LPT: Long-tailed Prompt Tuning for Image Classification

For long-tailed classification, most works often pretrain a big model on a large-scale dataset, and then fine-tune the whole model for adapting to long-tailed data. Though promising, fine-tuning the whole pretrained model tends to suffer from high cost in computation and deployment of different models for different tasks, as well as weakened generalization ability for overfitting to certain features of long-tailed data. To alleviate these issues, we propose an effective Long-tailed Prompt Tuning method for long-tailed classification. LPT introduces several trainable prompts into a frozen pretrained model to adapt it to long-tailed data. For better effectiveness, we divide prompts into two groups: 1) a shared prompt for the whole long-tailed dataset to learn general features and to adapt a pretrained model into target domain; and 2) group-specific prompts to gather group-specific features for the samples which have similar features and also to empower the pretrained model with discrimination ability. Then we design a two-phase training paradigm to learn these prompts. In phase 1, we train the shared prompt via supervised prompt tuning to adapt a pretrained model to the desired long-tailed domain. In phase 2, we use the learnt shared prompt as query to select a small best matched set for a group of similar samples from the group-specific prompt set to dig the common features of these similar samples, then optimize these prompts with dual sampling strategy and asymmetric GCL loss. By only fine-tuning a few prompts while fixing the pretrained model, LPT can reduce training and deployment cost by storing a few prompts, and enjoys a strong generalization ability of the pretrained model. Experiments show that on various long-tailed benchmarks, with only ~1.1% extra parameters, LPT achieves comparable performance than previous whole model fine-tuning methods, and is more robust to domain-shift.

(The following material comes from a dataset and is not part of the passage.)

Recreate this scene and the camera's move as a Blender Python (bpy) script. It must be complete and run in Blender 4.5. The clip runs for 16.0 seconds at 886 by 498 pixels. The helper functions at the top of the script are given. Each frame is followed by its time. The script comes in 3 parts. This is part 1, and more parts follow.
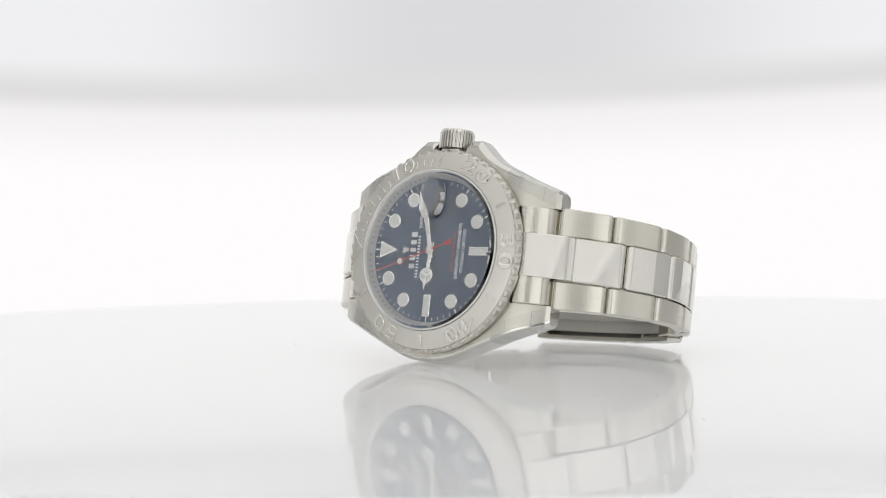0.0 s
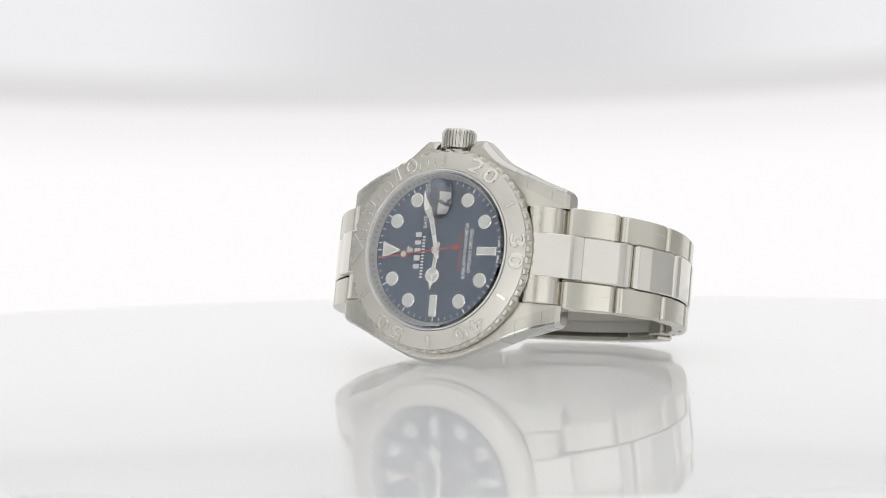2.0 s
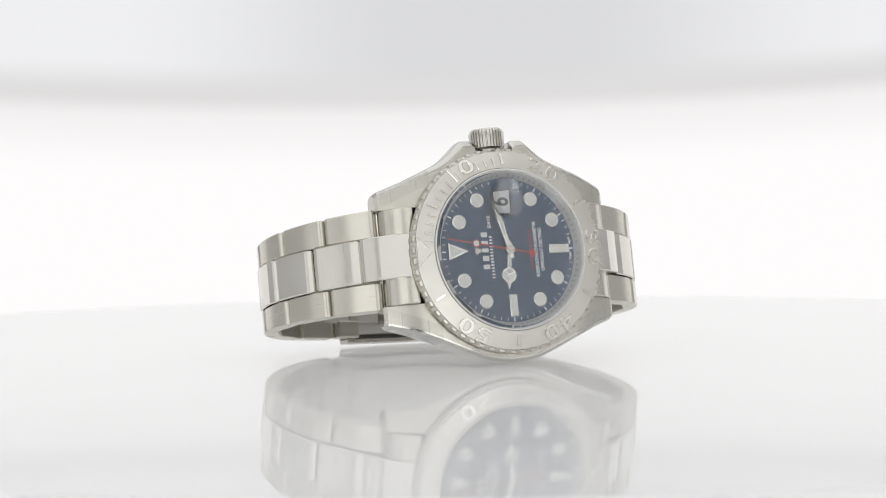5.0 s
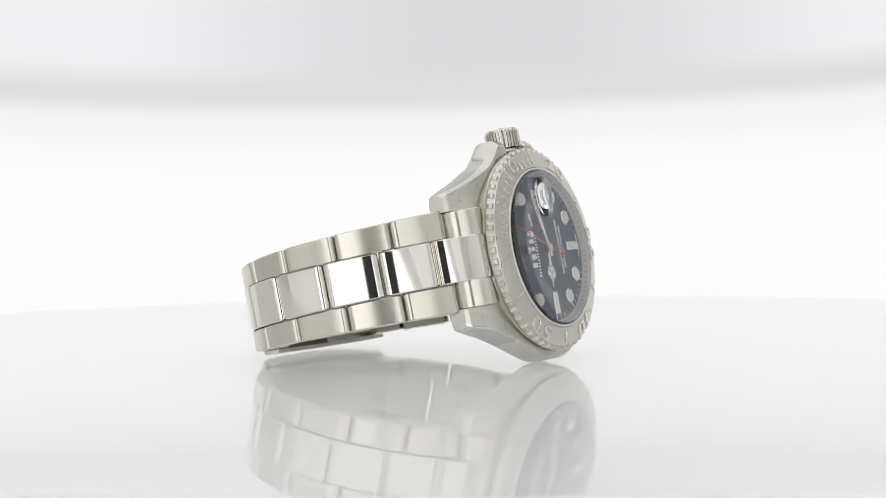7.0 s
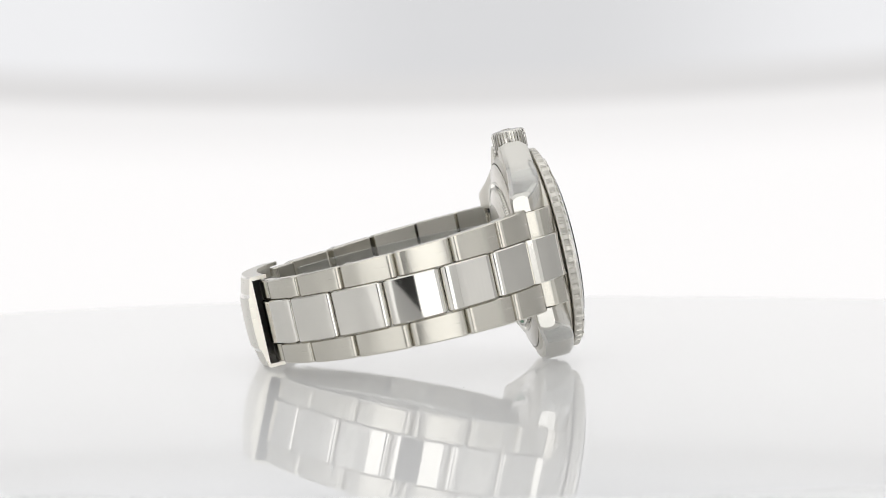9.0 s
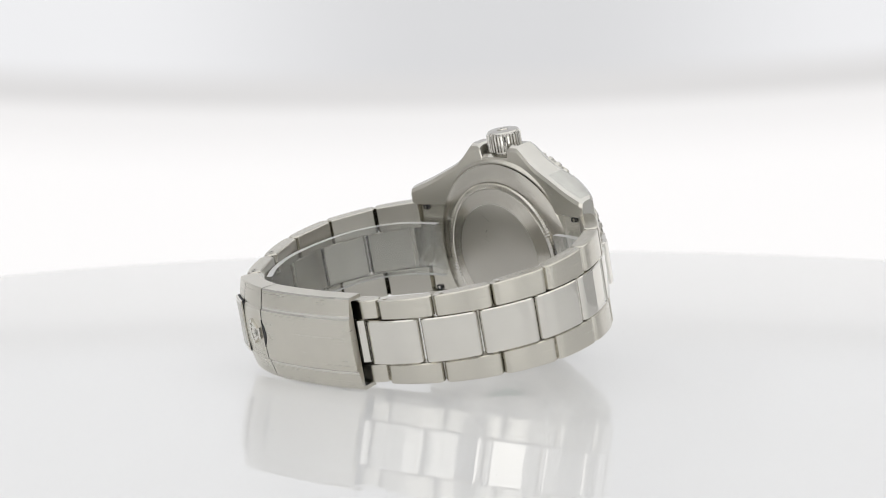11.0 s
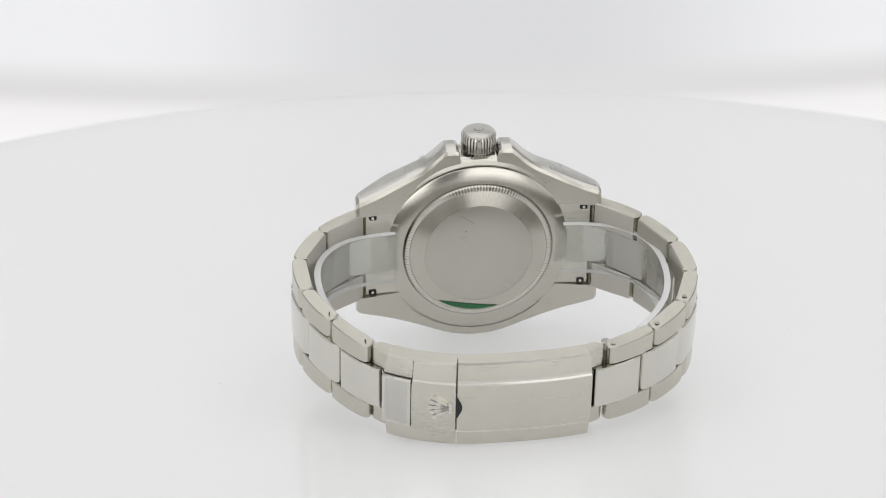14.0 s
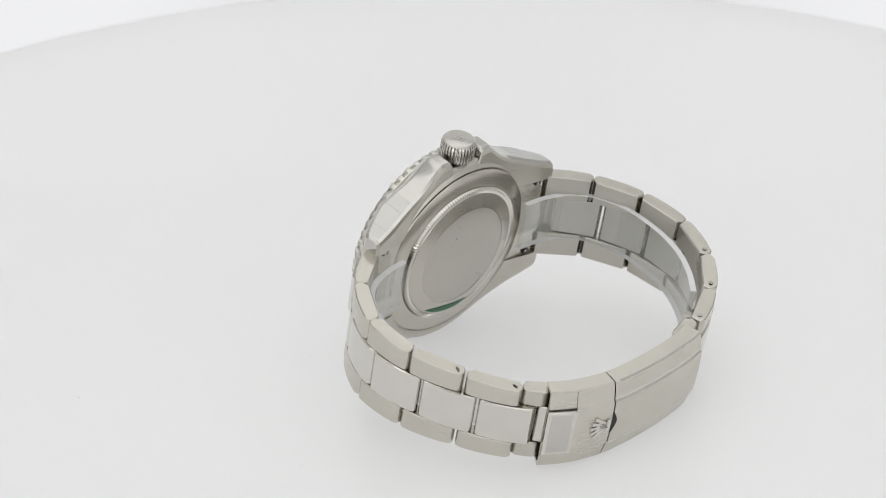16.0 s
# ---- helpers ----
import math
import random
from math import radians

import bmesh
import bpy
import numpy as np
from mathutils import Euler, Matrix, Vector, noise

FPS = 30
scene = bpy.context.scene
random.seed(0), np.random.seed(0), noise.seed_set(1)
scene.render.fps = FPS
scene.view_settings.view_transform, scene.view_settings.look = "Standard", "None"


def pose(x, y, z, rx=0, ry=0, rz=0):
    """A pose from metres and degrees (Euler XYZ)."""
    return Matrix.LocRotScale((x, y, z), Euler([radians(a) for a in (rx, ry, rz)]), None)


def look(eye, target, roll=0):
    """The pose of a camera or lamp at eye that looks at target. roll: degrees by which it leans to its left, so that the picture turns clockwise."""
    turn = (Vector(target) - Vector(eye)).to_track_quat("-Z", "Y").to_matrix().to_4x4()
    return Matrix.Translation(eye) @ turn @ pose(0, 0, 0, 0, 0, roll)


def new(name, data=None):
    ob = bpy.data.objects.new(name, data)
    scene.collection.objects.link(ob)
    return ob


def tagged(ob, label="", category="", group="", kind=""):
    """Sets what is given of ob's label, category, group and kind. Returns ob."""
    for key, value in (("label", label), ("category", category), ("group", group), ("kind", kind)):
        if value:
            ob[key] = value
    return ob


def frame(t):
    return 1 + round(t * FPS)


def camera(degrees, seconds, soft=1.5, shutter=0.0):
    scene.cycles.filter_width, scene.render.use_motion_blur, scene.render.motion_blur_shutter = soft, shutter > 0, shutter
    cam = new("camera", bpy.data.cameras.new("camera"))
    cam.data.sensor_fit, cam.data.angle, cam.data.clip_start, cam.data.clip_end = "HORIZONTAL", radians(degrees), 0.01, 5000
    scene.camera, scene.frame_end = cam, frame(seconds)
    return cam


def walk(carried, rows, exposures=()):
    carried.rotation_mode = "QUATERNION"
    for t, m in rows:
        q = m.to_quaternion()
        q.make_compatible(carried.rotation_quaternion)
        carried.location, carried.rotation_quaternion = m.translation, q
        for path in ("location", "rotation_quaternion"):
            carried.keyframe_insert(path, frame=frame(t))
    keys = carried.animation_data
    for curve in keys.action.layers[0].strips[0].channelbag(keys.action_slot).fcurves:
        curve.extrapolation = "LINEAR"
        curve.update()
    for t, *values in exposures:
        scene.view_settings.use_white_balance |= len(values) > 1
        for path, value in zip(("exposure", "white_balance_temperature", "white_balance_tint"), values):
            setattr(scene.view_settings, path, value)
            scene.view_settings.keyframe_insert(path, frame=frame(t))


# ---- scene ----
# Millimetre plan of a watch on a white acrylic turntable inside a light tent.
# Watch space: X towards the winding crown, Y towards twelve, Z out of the dial.
MM = 0.001
SECONDS = 16.0
ARM_PIVOT = 0.0090                 # height of the camera arm's axis
ARM = 0.4995                       # its length
ELEV0 = 3.97                       # degrees, while the arm rests


def ramp(t, t0, t1):
    """Seconds of full speed after a steady start between t0 and t1."""
    if t <= t0:
        return 0.0
    if t >= t1:
        return t - (t0 + t1) / 2
    return (t - t0) ** 2 / (2 * (t1 - t0))


def elevation(t):
    return ELEV0 + 4.359 * ramp(t, 9.838, 10.455)


def table_angle(t):
    return -35.29 + 18.2436 * ramp(t, 1.287, 2.195)


def eye_pose(t):
    a = radians(elevation(t))
    eye = Vector((0, -ARM * math.cos(a), ARM_PIVOT + ARM * math.sin(a)))
    p, yaw = a - 0.025, -0.0149
    way = Vector((math.sin(yaw) * math.cos(p), math.cos(yaw) * math.cos(p), -math.sin(p)))
    return look(eye, eye + way, -0.747)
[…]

翻译：对于长尾分类问题，现有方法通常在大规模数据集上预训练大型模型，再通过全模型微调适配长尾数据。虽然有效，但全模型微调存在计算成本高、不同任务需部署不同模型、以及因过度适应长尾数据特定特征而弱化泛化能力等问题。为缓解这些难题，我们提出一种有效的长尾提示调优方法。LPT将若干可训练提示嵌入冻结的预训练模型，使其适配长尾数据。为提升效果，我们将提示分为两组：1）面向整个长尾数据集的共享提示，用于学习通用特征并将预训练模型适配至目标域；2）面向特征相似样本的特定分组提示，用于收集分组特有特征并赋予预训练模型判别能力。我们设计两阶段训练范式学习这些提示：第一阶段通过监督提示调优训练共享提示，使预训练模型适配目标长尾域；第二阶段以学习到的共享提示为查询，从分组提示集中为相似样本组选取最优匹配集以挖掘共性特征，并采用双采样策略与非对称广义对比学习损失优化提示。通过仅微调少量提示而冻结预训练模型，LPT仅需存储少量提示即可降低训练与部署成本，同时保留预训练模型的强泛化能力。实验表明，在多种长尾基准测试中，LPT仅需增加约1.1%参数即可达到与全模型微调方法相当的性能，且对域迁移具有更强的鲁棒性。